CHICAGO (AP) — All four Republican candidates for Illinois governor said fixing the state's economic woes would be among their top priorities if they win — an issue they'll be trying to distinguish themselves on in a state that's home to one of the nation's highest unemployment rates and a multibillion-dollar backlog of overdue bills.
In response to a campaign questionnaire from The Associated Press, the four contenders — state Sens. Bill Brady and Kirk Dillard, state Treasurer Dan Rutherford and Winnetka businessman Bruce Rauner — cited the need to cut spending, lower taxes, get people back to work by creating a more business-friendly climate — and "all of the above." While offering only a few specifics, the four will no doubt be pressed on the issue in a series of upcoming debates leading up to the March 18 primary.
"Jobs. Jobs. And Jobs," wrote Rutherford, of Chenoa, a former vice president for ServiceMaster Co., in response to an AP question asking for each candidate's top three priorities if elected. "Illinois government finances are dire and our state is universally considered unfriendly to business. Building an environment that job creators are seeking and putting people back to work will help solve a lot of Illinois' financial and social ailments."
Those ailments include an unemployment rate of 8.7 percent as of November, the most recent date for which numbers are available. It was the third straight month that the rate dropped, but it was still above the national unemployment of 7 percent for the same month.
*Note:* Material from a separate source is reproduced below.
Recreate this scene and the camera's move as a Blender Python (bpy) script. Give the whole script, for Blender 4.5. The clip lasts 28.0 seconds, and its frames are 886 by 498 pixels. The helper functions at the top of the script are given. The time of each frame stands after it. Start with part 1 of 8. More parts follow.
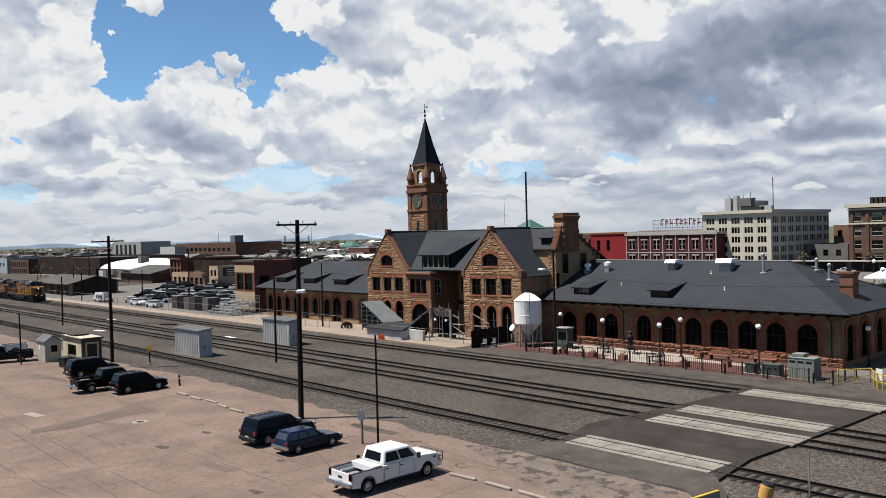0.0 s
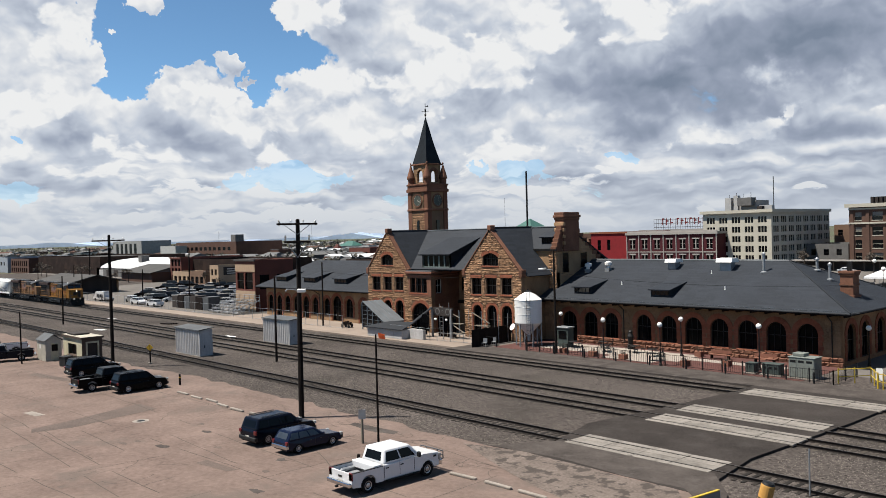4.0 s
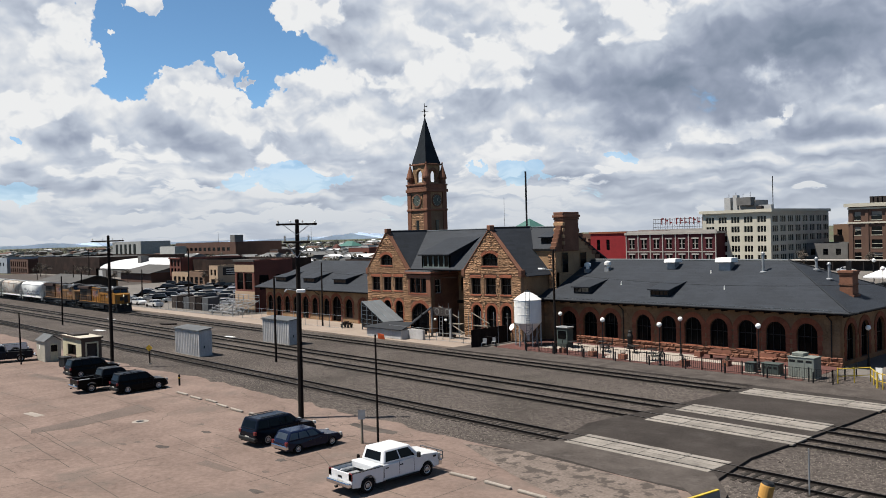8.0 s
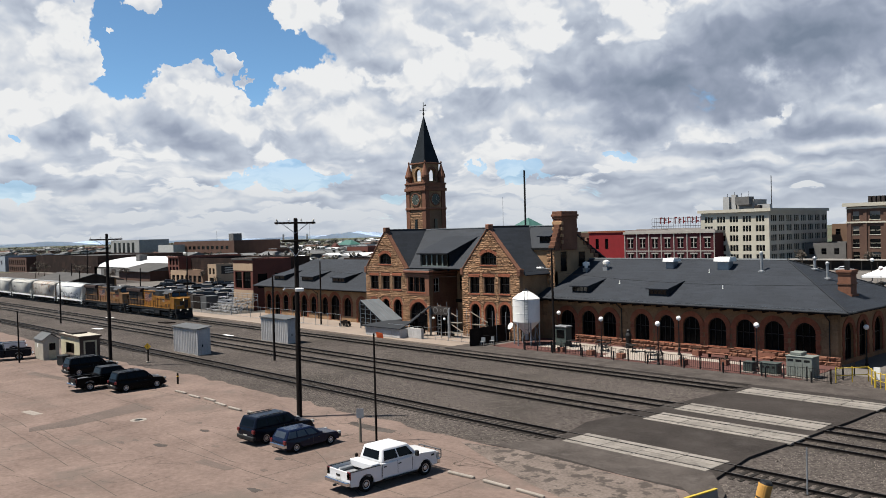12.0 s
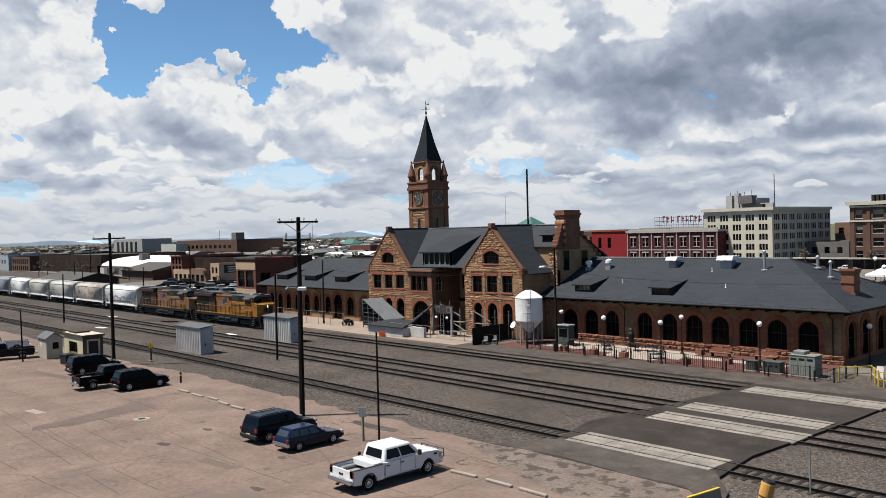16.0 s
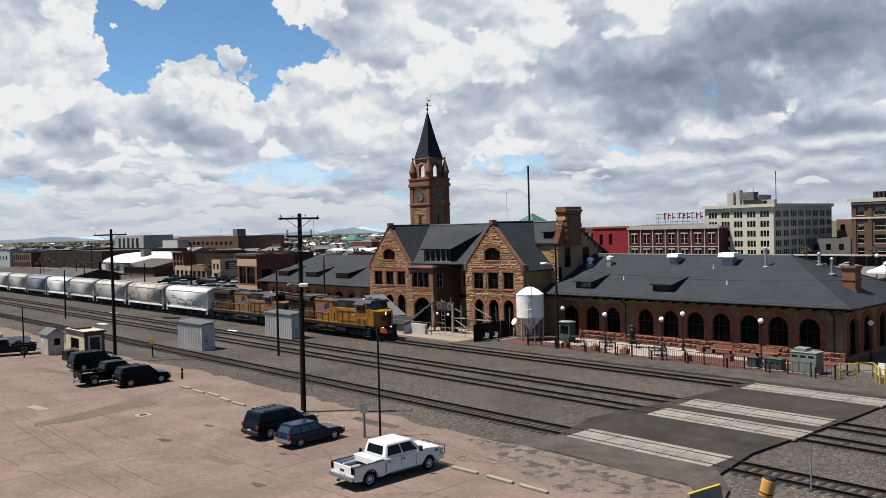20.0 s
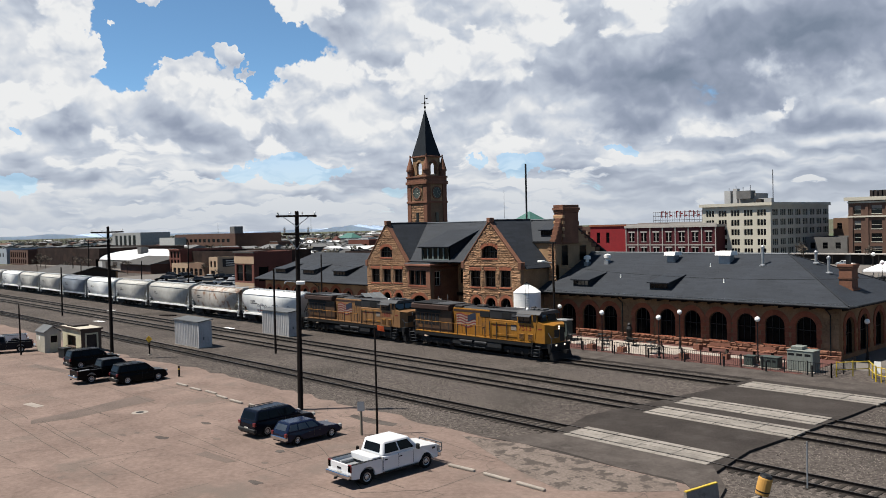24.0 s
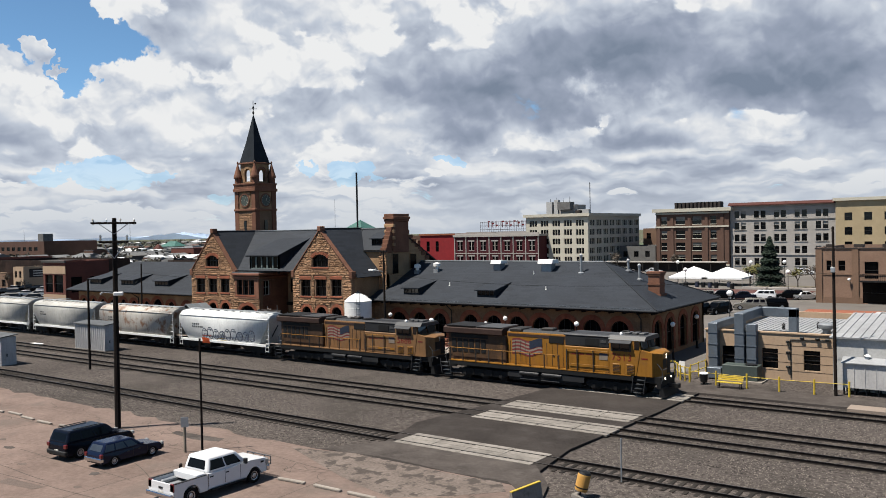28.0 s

Lawmakers took steps last month to fix another massive fiscal problem, approving a plan supporters say will eliminate Illinois' $100 billion unfunded pension liability over 30 years. But the state isn't counting on any of those savings for at least another year — and it's possible the courts could find the new law unconstitutional and throw it out.
Meanwhile, a temporary income tax increase approved by Democrats in 2011 is set to be rolled back on Jan. 1, 2015. The Governor's Office of Management and Budget recently projected a loss of about $2 billion in revenue during the fiscal year that begins July 1 if that rollback occurs.
Brady, who has real estate development interests around his hometown of Bloomington, said the long-term solution to Illinois' problems is to "create an environment that fosters new investments and new jobs in the private sector."
"That environment includes eliminating needless government regulations, reducing the tax burden and working to further refine our workers compensation and tort systems," wrote the party's 2010 nominee. He said his second priority would make the "difficult decisions" to balance the budget without extending the temporary income tax hike.
"There is not an area of state government that can't do more with less," Brady said.
The candidates' answers didn't focus solely on the state's bleak economy.
Dillard, a lawyer from Hinsdale, called for reforming the budget and reducing taxes. But he also listed ethics reform in his top three, saying "pay-to-play" politics must end and noting that Illinois' widely publicized history of corruption also hurts the state's bottom line.
"Corruption is creating a negative for Illinois that affects our ability to attract and retain businesses to create jobs," he wrote.
Dillard said he would create an "Office of the Repealer," whose purpose would be to repeal and eliminate unnecessary laws, taxes, fees and rules.
Rauner, a wealthy venture capitalist from Winnetka and the only GOP candidate who has never held public office, said his goal was to "create a booming economy with more good paying jobs." But he also mentioned his push to establish term limits in Illinois — an effort he said is the only way to end corruption. He is leading a group that's trying to put a measure on the November ballot to limit lawmakers' terms to eight years, among other legislative changes.
"We need to drive results for taxpayers. Illinois has never spent more, but we have never received less in return," Rauner said.
A longtime supporter of charter schools, Rauner also listed "dramatically improve education" among his priorities.
In the Democratic primary, Gov. Pat Quinn faces Tio Hardiman, an anti-violence activist from Hillside. Quinn declined to participate in the AP's candidate questionnaires, but indicated in a year-end interview with the AP that he saw the economy playing a central role in the intensifying campaign, which he characterized as a "clash of values." He is pushing for a hike in the state's minimum wage, a proposal Rauner said he could support only along with other economic reforms, and which the other three GOP candidates oppose.
"I'm not going to let the clock get turned back by a bunch of folks who have views that I think are extreme and do not reflect the common good of Illinois," Quinn said. "We're not turning Illinois into Potterville. ... We believe in a Bedford Falls where you take care of your neighbor and you have community."
Hardiman said his top priority would be resolving the state's pension crisis, saying the current plan to cut the unfunded liability over 30 years is "ridiculous" because "nobody will be around in 30 years to be held accountable for another failed policy." He also said he wants to reduce violence statewide and better fund education.
AP reporter Sophia Tareen contributed.